Data listing:

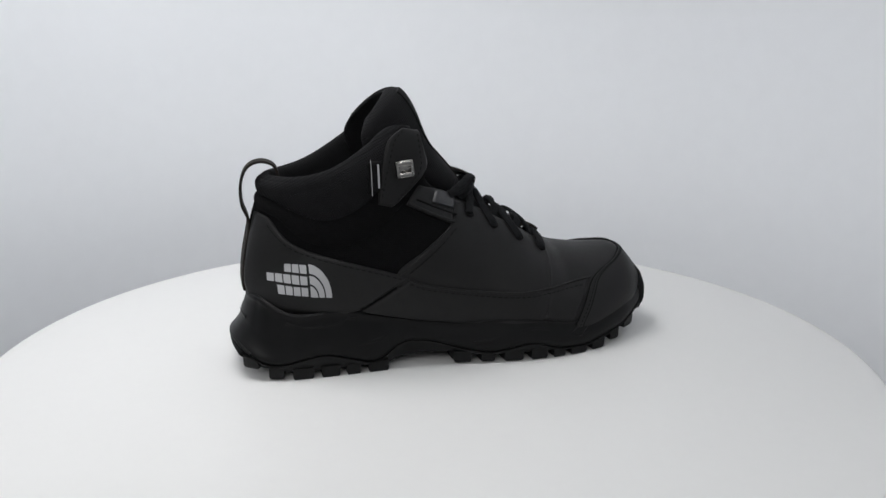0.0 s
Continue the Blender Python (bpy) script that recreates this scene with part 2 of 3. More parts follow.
--
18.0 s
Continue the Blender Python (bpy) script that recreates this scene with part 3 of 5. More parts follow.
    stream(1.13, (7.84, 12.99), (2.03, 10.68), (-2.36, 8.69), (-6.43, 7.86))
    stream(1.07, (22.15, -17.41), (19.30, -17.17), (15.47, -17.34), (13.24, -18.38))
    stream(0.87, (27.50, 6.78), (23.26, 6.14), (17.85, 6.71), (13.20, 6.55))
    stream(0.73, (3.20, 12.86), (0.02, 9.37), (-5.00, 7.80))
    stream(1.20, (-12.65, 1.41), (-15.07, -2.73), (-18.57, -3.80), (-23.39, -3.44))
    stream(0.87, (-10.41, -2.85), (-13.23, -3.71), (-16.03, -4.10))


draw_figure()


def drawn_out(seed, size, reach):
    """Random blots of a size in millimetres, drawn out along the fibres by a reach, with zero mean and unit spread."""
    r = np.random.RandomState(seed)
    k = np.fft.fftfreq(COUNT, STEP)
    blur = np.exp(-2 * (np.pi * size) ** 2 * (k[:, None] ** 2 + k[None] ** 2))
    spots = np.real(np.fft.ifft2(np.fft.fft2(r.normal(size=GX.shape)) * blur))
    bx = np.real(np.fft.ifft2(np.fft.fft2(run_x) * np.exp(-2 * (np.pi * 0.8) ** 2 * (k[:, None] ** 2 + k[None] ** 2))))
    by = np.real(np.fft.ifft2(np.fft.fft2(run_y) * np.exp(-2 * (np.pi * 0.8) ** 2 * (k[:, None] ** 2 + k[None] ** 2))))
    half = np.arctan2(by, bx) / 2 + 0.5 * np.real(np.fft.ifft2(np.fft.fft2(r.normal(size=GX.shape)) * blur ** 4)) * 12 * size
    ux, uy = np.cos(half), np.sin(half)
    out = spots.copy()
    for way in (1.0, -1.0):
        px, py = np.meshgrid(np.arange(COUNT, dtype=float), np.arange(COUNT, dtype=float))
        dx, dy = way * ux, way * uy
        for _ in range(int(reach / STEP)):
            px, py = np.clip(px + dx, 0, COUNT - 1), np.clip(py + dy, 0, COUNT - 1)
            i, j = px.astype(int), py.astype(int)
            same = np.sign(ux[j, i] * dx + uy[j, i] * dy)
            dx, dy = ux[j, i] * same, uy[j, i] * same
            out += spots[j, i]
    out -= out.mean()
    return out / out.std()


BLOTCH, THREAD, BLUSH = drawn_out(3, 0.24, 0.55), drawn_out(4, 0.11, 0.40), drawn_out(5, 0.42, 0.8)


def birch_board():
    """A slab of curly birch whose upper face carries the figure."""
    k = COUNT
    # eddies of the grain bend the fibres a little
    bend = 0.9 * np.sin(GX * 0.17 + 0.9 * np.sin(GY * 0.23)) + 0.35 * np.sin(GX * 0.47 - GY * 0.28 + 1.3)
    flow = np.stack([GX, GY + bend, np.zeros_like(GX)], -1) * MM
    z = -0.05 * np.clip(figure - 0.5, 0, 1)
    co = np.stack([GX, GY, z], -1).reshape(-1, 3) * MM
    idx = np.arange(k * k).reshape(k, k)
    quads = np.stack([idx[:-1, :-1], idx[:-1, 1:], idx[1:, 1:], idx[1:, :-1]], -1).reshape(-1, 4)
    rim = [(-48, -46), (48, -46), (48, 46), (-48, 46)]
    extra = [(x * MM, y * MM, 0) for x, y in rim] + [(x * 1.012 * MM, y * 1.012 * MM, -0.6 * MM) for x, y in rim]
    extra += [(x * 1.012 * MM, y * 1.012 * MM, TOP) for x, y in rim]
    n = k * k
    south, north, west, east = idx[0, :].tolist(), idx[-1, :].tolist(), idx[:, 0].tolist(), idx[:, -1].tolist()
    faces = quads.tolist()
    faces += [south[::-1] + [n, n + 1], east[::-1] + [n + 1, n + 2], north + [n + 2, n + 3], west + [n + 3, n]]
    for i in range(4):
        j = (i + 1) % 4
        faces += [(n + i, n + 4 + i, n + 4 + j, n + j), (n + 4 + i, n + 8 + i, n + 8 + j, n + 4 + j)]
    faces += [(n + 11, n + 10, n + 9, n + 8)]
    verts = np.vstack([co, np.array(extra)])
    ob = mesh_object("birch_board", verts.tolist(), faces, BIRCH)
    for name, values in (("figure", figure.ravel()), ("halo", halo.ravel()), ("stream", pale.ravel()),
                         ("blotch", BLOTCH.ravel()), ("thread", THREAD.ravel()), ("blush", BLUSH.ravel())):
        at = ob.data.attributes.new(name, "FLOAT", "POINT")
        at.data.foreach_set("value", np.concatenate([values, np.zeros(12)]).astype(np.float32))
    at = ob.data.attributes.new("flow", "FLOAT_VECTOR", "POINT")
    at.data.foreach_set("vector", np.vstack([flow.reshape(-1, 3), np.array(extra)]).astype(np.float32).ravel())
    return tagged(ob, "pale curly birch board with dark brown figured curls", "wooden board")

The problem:
Output the lines of the records above exactly as they appear, from the line containing "5. More parts follow." through the line containing "return out / out.std()".

Output for this task:
Continue the Blender Python (bpy) script that recreates this scene with part 3 of 5. More parts follow.
    stream(1.13, (7.84, 12.99), (2.03, 10.68), (-2.36, 8.69), (-6.43, 7.86))
    stream(1.07, (22.15, -17.41), (19.30, -17.17), (15.47, -17.34), (13.24, -18.38))
    stream(0.87, (27.50, 6.78), (23.26, 6.14), (17.85, 6.71), (13.20, 6.55))
    stream(0.73, (3.20, 12.86), (0.02, 9.37), (-5.00, 7.80))
    stream(1.20, (-12.65, 1.41), (-15.07, -2.73), (-18.57, -3.80), (-23.39, -3.44))
    stream(0.87, (-10.41, -2.85), (-13.23, -3.71), (-16.03, -4.10))


draw_figure()


def drawn_out(seed, size, reach):
    """Random blots of a size in millimetres, drawn out along the fibres by a reach, with zero mean and unit spread."""
    r = np.random.RandomState(seed)
    k = np.fft.fftfreq(COUNT, STEP)
    blur = np.exp(-2 * (np.pi * size) ** 2 * (k[:, None] ** 2 + k[None] ** 2))
    spots = np.real(np.fft.ifft2(np.fft.fft2(r.normal(size=GX.shape)) * blur))
    bx = np.real(np.fft.ifft2(np.fft.fft2(run_x) * np.exp(-2 * (np.pi * 0.8) ** 2 * (k[:, None] ** 2 + k[None] ** 2))))
    by = np.real(np.fft.ifft2(np.fft.fft2(run_y) * np.exp(-2 * (np.pi * 0.8) ** 2 * (k[:, None] ** 2 + k[None] ** 2))))
    half = np.arctan2(by, bx) / 2 + 0.5 * np.real(np.fft.ifft2(np.fft.fft2(r.normal(size=GX.shape)) * blur ** 4)) * 12 * size
    ux, uy = np.cos(half), np.sin(half)
    out = spots.copy()
    for way in (1.0, -1.0):
        px, py = np.meshgrid(np.arange(COUNT, dtype=float), np.arange(COUNT, dtype=float))
        dx, dy = way * ux, way * uy
        for _ in range(int(reach / STEP)):
            px, py = np.clip(px + dx, 0, COUNT - 1), np.clip(py + dy, 0, COUNT - 1)
            i, j = px.astype(int), py.astype(int)
            same = np.sign(ux[j, i] * dx + uy[j, i] * dy)
            dx, dy = ux[j, i] * same, uy[j, i] * same
            out += spots[j, i]
    out -= out.mean()
    return out / out.std()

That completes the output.